Data from a previous Phase 1 clinical trial in healthy volunteers showed that foralumab nasal spray was generally safe and well-tolerated, and it effectively reduced T-cell subsets and inflammatory molecules while increasing the production of anti-inflammatory molecules.

Prior to using foralumab, the SPMS patient was reported to experience continuous disease worsening, with a clear diminishment in limb strength and walking abilities over the two previous years. Use of several MS therapies, including those suppressing B-cells, an immune cell also involved in the abnormal attacks against myelin, were not of help.

The patient received 50 micrograms of foralumab into each nostril in three-week cycles — three doses each week for two weeks, followed by one week of rest — for six months.

Results showed that the therapy was well-tolerated and improved the patient’s walking ability, finger dexterity, and cognitive function, all assessed using validated measures.

These benefits were accompanied by a suppression of microglial cell activation — which has been reported to be abnormally high in SPMS patients and associated with greater disability.

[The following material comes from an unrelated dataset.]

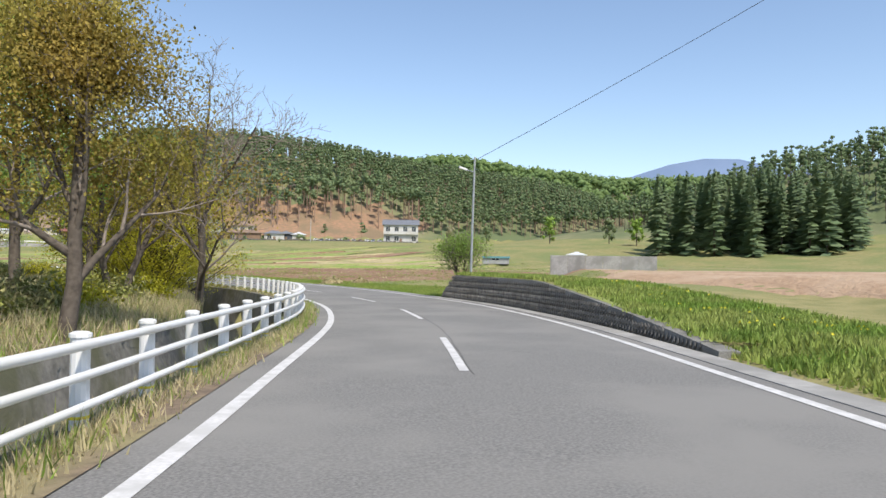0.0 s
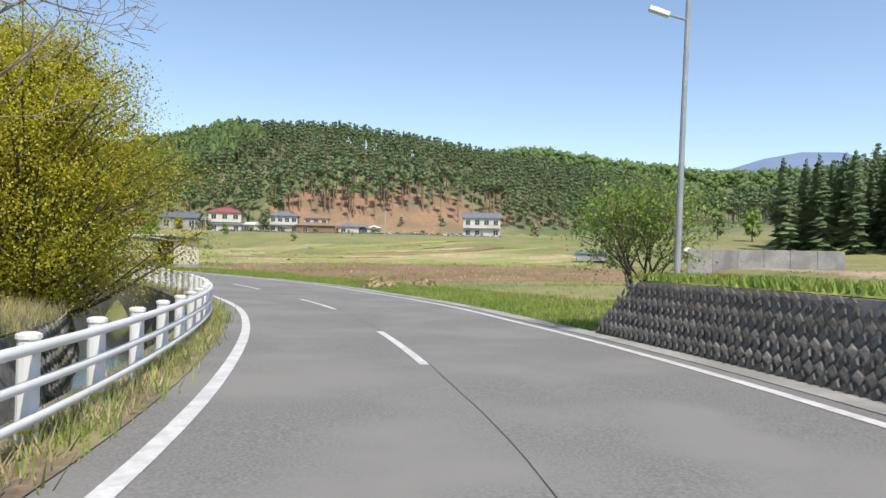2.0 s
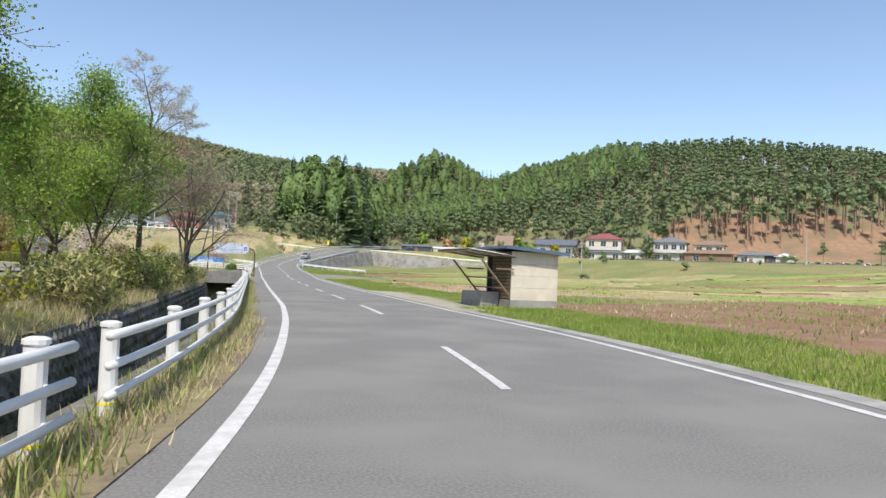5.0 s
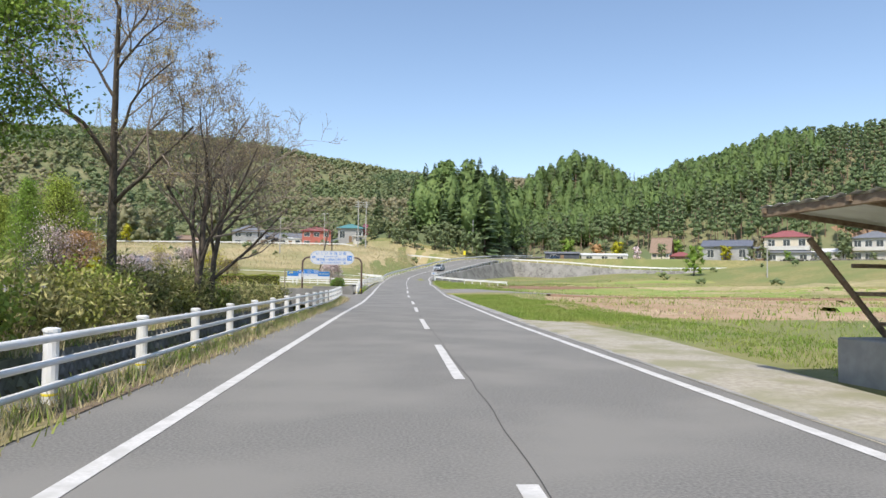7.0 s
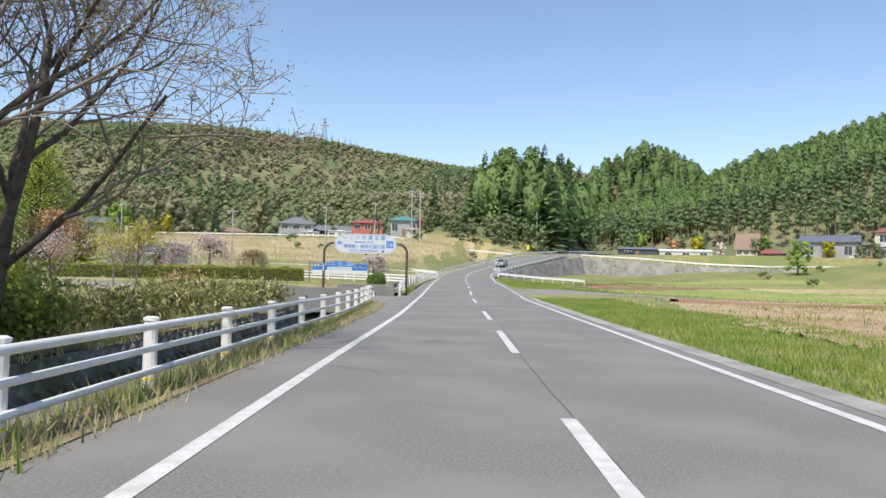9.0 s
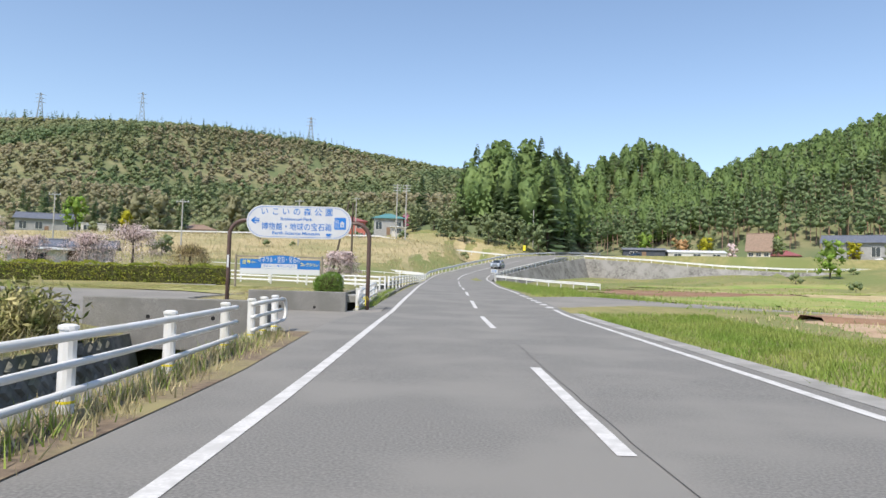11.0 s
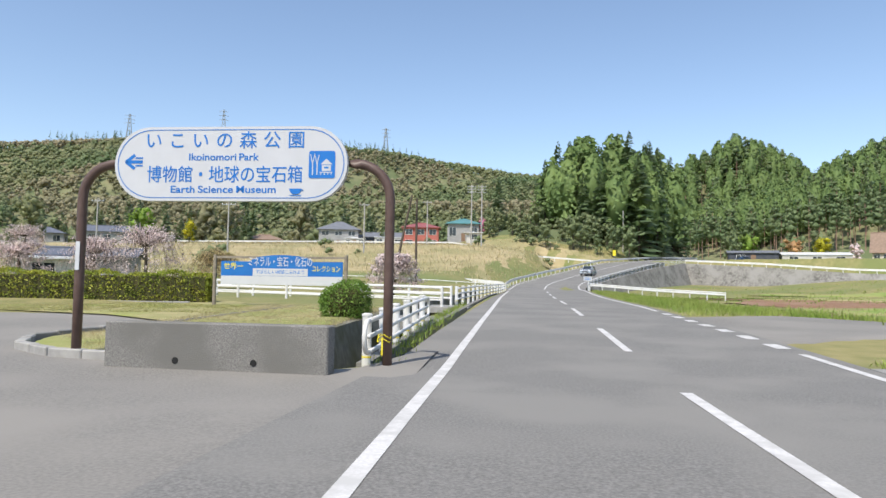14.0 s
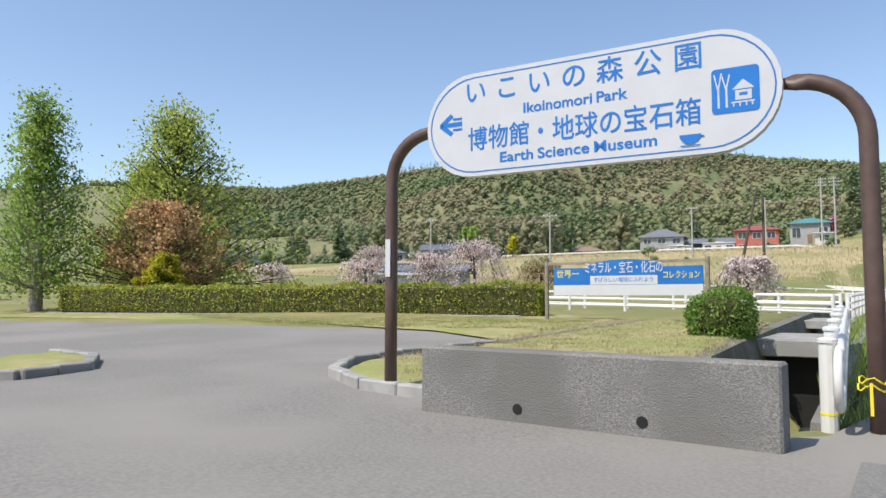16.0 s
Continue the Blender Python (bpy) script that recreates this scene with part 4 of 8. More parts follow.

This reduction in microglial activation, measured through positron emission tomography (PET) scans, was seen in all parts of the brain, and ranged from 20% to 25% at three months and from 36% to 50% at six months of treatment.

“We are extremely pleased with the tolerability of intranasal foralumab and with the positive clinical and PET imaging responses observed after completion of six months of dosing in the first patient,” Weiner said.

Consistent with clinical and PET observations, intranasally administered foralumab also lowered the levels of pro-inflammatory molecules associated with MS development and progression.

“The potential for intranasally administered foralumab to suppress microglial activation is a novel and well-tolerated immunologic approach to potentially treat SPMS, a form of MS that currently has no effective treatment,” Weiner added.

“Intranasal foralumab could revolutionize treatment for this disabling form of disease,” said Chitnis, MD, principal investigator of the single-patient access program, professor of neurology at Harvard Medical School, and senior neurologist at BWH and Massachusetts General.

These findings mark “an important first step toward advancing our platform using alternative, novel routes of immunotherapies to provide local rather than systemic delivery of antibodies,” Shailubhai added.